The Banksters ride again.
During the heyday of the market run-up that led to the Great Depression, the last time tycoons hollowed out the economy, a new term was born: Banksters. The veiled reference to the mob aptly described the manner in which the barons of the day used deceit and fraud to accomplish what Capone did with a machine gun. William K. Black conjures up the reference to describe todays "banksters" fleecing the public. Black knows fraud, perhaps better than anyone. He wrote a book with the title “The Best Way to Rob a Bank is to Own One.” Black is the former director of the Institute for Fraud Prevention, and has caught some pretty big fish, including the “Keating five” which touched off the Savings and Loan scandal.

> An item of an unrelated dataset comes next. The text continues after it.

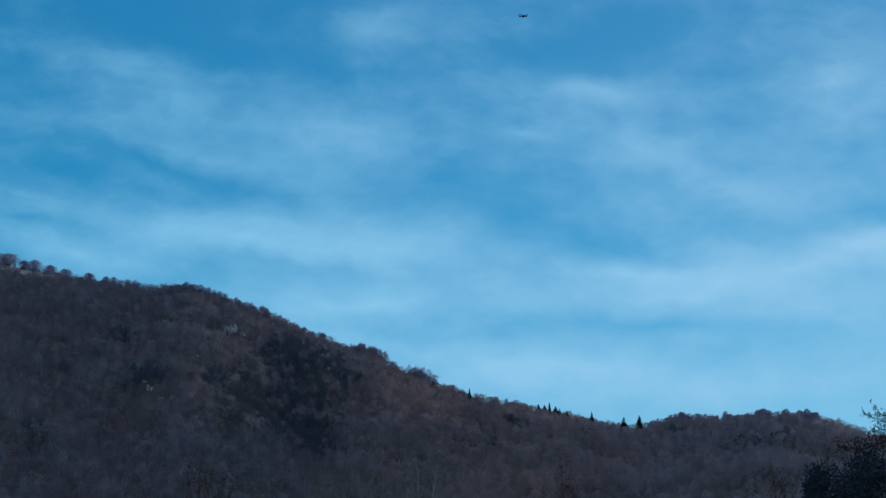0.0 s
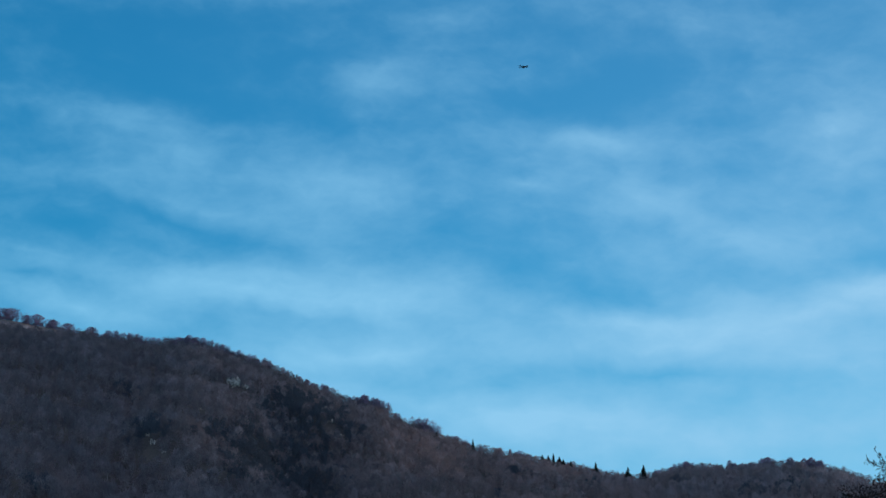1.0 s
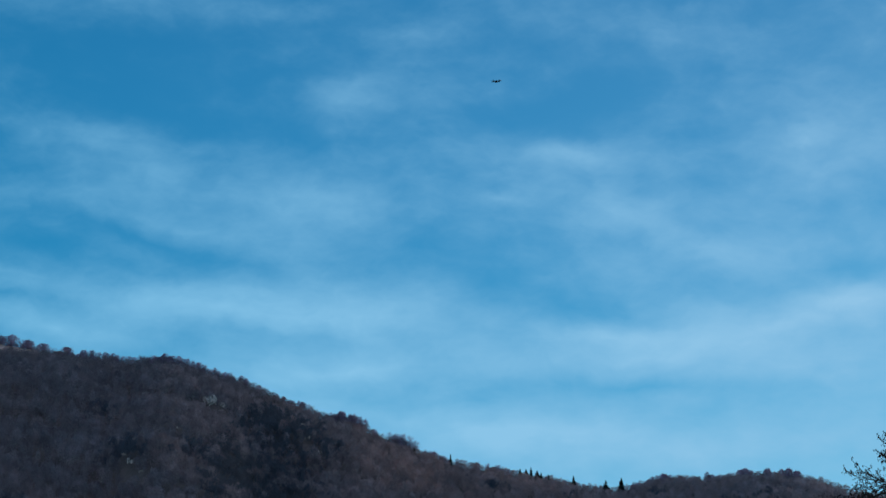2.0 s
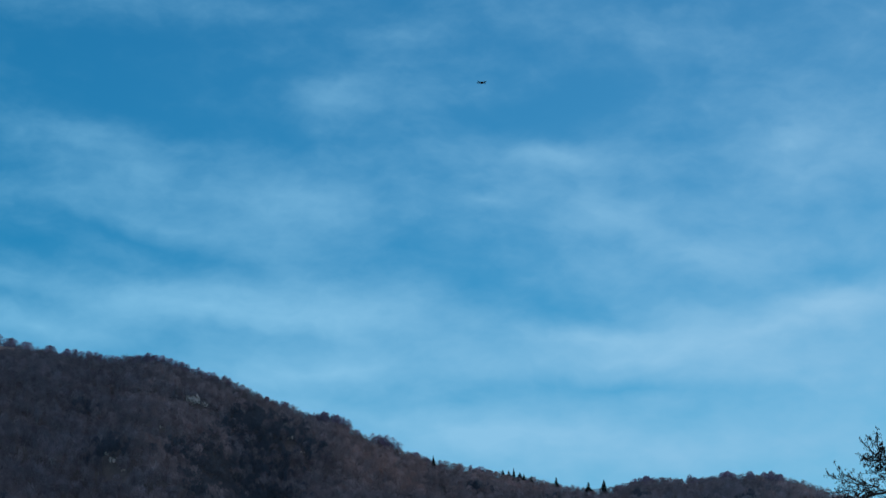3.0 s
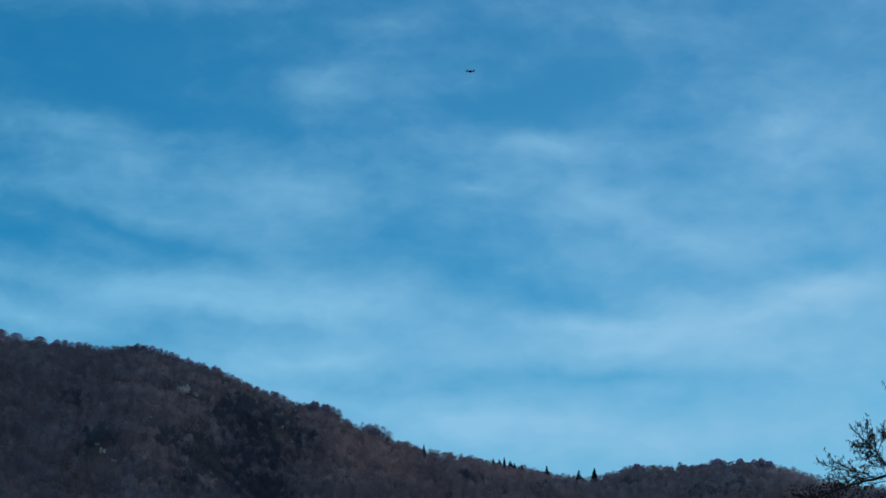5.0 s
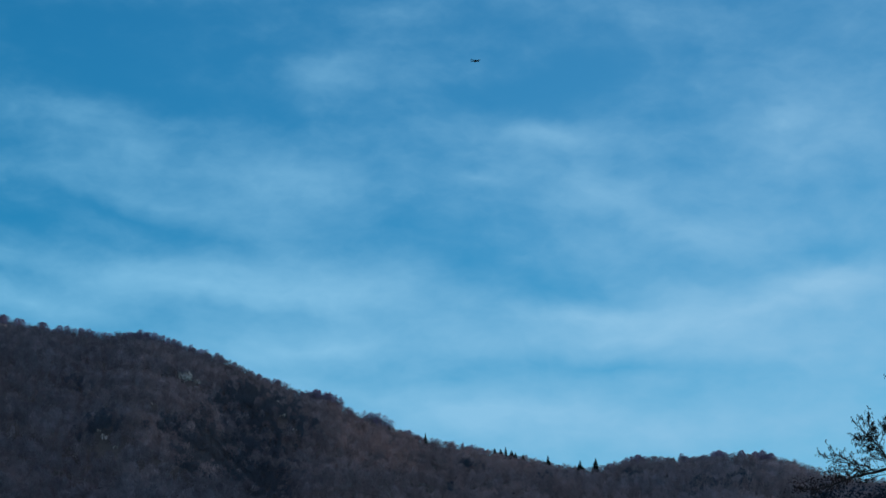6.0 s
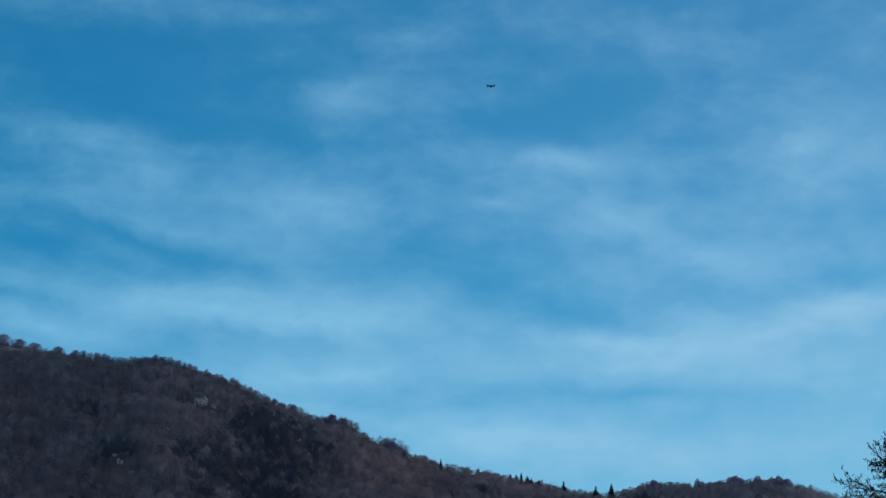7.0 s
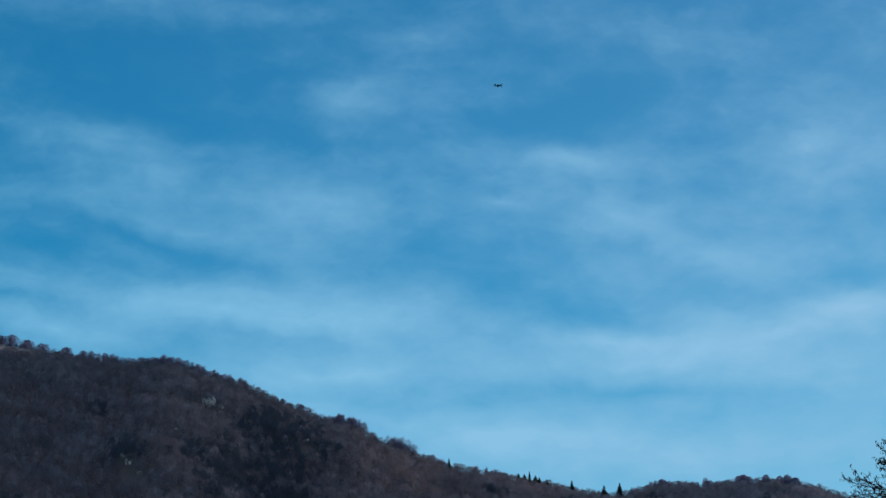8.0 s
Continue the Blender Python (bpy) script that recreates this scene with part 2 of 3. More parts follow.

According to Black, the essence of fraud is creating a foundation of trust, then betraying that trust to get something of value. In an interview with Bill Moyers, Black makes it clear that most corporate failures result from calculated dishonesty by those the highest levels. The current meltdown is no different. CEO’s deliberately jacked up bad deals to create record profits and huge bonuses. In fact the bonus system is the mechanism by which companies’ internal checks and balances are defeated. Money buys out the morality.
Black goes on to talk about how the entire system, stripped of regulation, drifted to the dark side. There was no one looking in from outside, and from inside, well, it all just felt so good. Corporate culture being what it is, who is going to kill the golden goose? Case in point - one of the truly slimy aspects of the mortgage crisis: so called “liar” loans. No income verification, no job verification and no asset verification. The more you lie, the better deal you get. One bank, Indy Mac, specialized in these loans, and in 2006 resold 80 billion dollars worth of them into the securities markets. This company eventually recorded loses greater than the entire S&L debacle.
As Ronald Reagan said, trust, but verify. It was the lack of verification that allowed the fraudulent loan securities to be cleansed and passed along to innocent pension plans and the 401K’s of widows. That part of the laundering was done by the rating agencies, who have yet to adequately answer for consistently giving these toxic securities triple A ratings, when these investments went on to lose 60-80% of their value. Of course, by the time that scenario played out, the fraudsters have cashed their bonuses and are driving the getaway car over the proverbial state line. It was a classic Ponzi scheme in all respects but one: everyone knows who did it; no one is being prosecuted. In fact William K Black calls Bernie Madoff a “piker, he doesn’t even get into the front ranks of Ponzi schemes.”
The FBI warned the Bush administration way back in 2004 that there was an epidemic of mortgage fraud going on that would result in a debacle at least as large as the S&L. At the time Bush had re-allocated most of the white collar crime unit to counter-terrorism, and they were never replaced. Now, with a fraud a hundred times worse that the S&L, there are one fifth the number of available white collar crime specialists that worked the S&L.
After the S&L, congress passed a law called the Prompt Corrective Action Law. This law requires the government to put failed banks into receivership immediately, not to keep them alive on corporate welfare. What was called “Receivership” then, is now being called “nationalization” by the hotheads hoping to hang the socialist mantle around Obama’s neck. That mantle rightfully is shared by both parties, who both have ignored and are still ignoring what this law mandates them to do. That would be to make these banks rightfully eat their own losses, not hang them on the broke, beleaguered, and unemployed taxpayers for the purposes of recapitalizing millionaires.
Politicians of both parties have acted in consort with the Treasury and Fed to hide the true extent of the losses and to prop up the existing power structures. All done, I’m sure they would claim, to protect the system from panic and total collapse. But the net result is to protect criminals with taxpayer money.
There is another reason no one being prosecuted, or even being asked to account for their mistakes. It is because this Ponzi scheme is systemic. It’s not where do you start prosecuting, it’s where do you stop? When half of Wall Street is behind bars? That’s the dilemma. A proper accounting of what went wrong would require stomping on the patient (the economy) right when we are desperately trying to revive him. We won’t swallow that medicine either, because we all got mighty used to the prosperity and we want it back as soon as possible. In that way, we too, are playing our part in the world’s largest Ponzi scheme.